Kivshar and colleagues used these nanocylinders to fabricate three metasurfaces that generated progressively more complex and distinct images. The first, which employed just two types of cylinder, showed a bright square in a dark circle when illuminated from the front and a dark square in a light circle when illuminated from behind. The second instead showed either light and dark stripes or a chessboard pattern, while the third revealed either a contour of Australia or a stylized version of the Sydney Opera House—again, depending on the direction of illumination.
Future directions
The researchers argue that their findings “pave the way toward novel functionalities of nanoscale optical devices beyond the limits of linear optics.” They envisage having asymmetric control over multiple electromagnetic parameters, including amplitude, phase and polarization, allowing them perhaps to generate entangled photon states asymmetrically.

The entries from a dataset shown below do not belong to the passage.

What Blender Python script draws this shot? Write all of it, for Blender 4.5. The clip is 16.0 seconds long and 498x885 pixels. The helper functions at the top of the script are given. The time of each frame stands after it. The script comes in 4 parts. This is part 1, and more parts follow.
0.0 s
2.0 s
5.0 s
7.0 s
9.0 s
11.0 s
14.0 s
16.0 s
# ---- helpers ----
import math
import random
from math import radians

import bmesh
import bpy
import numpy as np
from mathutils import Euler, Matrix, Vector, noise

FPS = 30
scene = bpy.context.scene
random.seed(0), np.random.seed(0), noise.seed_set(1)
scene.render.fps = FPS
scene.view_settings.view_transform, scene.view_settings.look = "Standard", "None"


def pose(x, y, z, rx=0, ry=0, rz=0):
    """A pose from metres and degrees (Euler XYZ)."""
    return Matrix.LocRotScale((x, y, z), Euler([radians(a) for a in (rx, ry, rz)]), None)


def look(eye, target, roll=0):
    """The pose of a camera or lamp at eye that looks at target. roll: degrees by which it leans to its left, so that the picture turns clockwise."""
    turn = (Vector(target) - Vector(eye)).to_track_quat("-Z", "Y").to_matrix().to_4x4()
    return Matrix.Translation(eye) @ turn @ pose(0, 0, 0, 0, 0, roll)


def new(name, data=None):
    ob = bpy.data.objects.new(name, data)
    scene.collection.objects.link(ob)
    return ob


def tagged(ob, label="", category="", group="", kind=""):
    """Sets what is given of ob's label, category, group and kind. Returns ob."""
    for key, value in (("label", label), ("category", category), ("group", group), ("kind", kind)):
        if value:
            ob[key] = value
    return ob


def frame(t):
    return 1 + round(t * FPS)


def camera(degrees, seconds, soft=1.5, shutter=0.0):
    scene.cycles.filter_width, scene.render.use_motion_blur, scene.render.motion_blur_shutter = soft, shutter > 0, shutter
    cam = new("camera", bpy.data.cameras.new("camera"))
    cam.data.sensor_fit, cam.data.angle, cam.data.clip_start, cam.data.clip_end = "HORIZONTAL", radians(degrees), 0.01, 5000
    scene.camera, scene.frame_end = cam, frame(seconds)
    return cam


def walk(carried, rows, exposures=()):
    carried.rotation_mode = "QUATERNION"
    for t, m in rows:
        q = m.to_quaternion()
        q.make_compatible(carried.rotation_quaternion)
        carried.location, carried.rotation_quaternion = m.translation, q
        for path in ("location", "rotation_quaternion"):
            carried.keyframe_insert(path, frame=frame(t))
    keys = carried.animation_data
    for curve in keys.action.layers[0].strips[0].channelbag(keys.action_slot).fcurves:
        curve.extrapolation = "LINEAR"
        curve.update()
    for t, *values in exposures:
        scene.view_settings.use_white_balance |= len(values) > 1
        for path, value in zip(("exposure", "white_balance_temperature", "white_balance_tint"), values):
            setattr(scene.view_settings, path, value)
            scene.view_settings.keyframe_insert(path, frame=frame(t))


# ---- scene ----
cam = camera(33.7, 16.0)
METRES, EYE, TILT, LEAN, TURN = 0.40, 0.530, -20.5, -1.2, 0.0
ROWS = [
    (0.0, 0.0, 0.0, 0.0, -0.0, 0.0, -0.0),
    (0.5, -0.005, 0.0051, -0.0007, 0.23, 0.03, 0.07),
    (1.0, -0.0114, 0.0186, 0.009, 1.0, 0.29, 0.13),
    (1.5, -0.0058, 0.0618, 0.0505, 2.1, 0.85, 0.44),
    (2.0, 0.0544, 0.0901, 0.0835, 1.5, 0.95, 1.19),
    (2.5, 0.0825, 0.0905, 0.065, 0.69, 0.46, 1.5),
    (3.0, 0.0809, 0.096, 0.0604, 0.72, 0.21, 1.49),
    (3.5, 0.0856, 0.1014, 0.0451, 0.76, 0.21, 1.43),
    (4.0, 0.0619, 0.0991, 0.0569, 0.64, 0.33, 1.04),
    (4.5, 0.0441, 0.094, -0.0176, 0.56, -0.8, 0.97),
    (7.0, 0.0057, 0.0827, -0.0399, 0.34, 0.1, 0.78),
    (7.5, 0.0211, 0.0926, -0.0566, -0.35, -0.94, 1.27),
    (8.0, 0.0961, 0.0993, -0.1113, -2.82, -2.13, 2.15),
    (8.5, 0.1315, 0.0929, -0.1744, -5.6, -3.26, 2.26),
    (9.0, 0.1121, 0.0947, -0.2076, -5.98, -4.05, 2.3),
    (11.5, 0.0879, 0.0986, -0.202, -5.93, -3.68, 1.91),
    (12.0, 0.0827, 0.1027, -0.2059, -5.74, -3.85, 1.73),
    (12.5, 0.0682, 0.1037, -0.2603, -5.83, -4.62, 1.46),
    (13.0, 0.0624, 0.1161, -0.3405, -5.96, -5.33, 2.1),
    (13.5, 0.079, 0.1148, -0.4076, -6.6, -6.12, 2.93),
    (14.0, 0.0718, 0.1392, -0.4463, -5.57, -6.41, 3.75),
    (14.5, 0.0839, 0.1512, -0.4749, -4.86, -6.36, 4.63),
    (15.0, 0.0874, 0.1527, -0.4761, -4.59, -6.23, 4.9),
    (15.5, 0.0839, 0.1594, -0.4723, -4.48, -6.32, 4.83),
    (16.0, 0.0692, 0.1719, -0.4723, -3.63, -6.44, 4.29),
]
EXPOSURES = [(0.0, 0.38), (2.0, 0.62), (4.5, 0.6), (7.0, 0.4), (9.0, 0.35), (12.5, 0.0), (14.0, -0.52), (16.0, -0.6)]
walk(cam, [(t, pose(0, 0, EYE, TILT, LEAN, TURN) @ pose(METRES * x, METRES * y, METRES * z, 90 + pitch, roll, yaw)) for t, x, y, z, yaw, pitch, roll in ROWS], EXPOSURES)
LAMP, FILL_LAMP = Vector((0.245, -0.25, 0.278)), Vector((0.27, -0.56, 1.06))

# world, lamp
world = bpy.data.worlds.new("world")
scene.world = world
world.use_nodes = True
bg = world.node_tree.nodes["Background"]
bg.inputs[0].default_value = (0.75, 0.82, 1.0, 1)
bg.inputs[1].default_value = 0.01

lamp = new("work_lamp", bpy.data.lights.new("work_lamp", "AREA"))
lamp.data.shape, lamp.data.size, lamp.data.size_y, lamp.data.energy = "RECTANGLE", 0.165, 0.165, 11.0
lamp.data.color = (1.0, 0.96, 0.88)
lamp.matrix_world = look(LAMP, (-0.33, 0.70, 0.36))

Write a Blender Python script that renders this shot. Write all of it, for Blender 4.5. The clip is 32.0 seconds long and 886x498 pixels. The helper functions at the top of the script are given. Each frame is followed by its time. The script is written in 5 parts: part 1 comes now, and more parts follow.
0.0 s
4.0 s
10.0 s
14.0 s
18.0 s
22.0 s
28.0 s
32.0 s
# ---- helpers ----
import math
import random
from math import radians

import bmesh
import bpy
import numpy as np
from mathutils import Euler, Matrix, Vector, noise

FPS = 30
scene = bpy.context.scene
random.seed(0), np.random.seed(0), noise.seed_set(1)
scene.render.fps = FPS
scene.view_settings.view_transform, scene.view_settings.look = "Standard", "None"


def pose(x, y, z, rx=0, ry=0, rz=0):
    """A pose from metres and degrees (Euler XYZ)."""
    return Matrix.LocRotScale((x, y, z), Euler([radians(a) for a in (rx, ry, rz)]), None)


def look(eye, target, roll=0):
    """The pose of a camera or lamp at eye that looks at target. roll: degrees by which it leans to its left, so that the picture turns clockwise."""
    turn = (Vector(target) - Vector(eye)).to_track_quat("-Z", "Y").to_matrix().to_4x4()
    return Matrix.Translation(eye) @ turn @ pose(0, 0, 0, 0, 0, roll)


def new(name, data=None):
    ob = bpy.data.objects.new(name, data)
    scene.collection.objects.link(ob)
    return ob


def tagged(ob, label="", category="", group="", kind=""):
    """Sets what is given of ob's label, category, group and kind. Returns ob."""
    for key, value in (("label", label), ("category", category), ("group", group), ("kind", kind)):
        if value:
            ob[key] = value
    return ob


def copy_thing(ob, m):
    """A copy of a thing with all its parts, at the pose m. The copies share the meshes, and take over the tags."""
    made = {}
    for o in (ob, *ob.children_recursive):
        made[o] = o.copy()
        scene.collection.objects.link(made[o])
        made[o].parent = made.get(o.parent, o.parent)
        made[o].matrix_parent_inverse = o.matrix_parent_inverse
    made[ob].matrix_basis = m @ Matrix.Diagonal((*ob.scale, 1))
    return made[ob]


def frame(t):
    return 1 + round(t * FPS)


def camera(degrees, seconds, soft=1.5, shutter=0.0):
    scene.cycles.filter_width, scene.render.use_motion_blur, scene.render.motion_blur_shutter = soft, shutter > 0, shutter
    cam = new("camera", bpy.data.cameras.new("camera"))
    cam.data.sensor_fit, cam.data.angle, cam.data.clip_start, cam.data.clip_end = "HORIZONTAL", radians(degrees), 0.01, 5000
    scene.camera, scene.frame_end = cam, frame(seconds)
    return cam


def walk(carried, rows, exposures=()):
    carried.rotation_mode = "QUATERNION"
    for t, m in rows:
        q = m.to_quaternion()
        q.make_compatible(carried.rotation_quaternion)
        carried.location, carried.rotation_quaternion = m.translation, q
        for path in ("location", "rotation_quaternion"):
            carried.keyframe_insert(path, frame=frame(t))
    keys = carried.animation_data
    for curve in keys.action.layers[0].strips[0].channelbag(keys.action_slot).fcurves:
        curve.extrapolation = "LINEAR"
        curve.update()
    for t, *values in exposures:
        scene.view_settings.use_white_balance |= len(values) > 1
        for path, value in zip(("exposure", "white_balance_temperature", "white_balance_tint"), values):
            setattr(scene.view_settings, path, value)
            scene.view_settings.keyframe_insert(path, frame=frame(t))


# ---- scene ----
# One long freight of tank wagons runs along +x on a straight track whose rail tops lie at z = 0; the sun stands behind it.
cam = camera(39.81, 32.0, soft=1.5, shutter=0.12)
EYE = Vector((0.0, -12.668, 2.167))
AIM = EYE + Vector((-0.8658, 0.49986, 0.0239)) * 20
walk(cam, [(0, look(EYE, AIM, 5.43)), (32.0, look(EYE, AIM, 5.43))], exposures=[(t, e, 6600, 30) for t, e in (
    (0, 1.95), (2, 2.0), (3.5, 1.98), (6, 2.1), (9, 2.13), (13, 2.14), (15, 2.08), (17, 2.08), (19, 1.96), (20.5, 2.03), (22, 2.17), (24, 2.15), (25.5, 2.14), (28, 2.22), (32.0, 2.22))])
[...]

This, they say, may lead to nanoscale on-chip optical isolators—photonic devices similar to electronic diodes.
Before they get to that stage, however, the researchers need to overcome a number of technical hurdles. Apart from modifying the resonator design to eliminate unwanted crosstalk in images, they particularly need to improve the metasurfaces’ efficiency. Their experiments reveal that the devices transmit only around one-millionth of the input laser power—about an order of magnitude less than they calculated.
One option to try and overcome this problem involves doing away with the wavelength conversion altogether and employing what is known as nonlinear self-action. To this end, they are investigating what lead author Sergey Kruk of Paderborn University in Germany describes as “several promising materials.”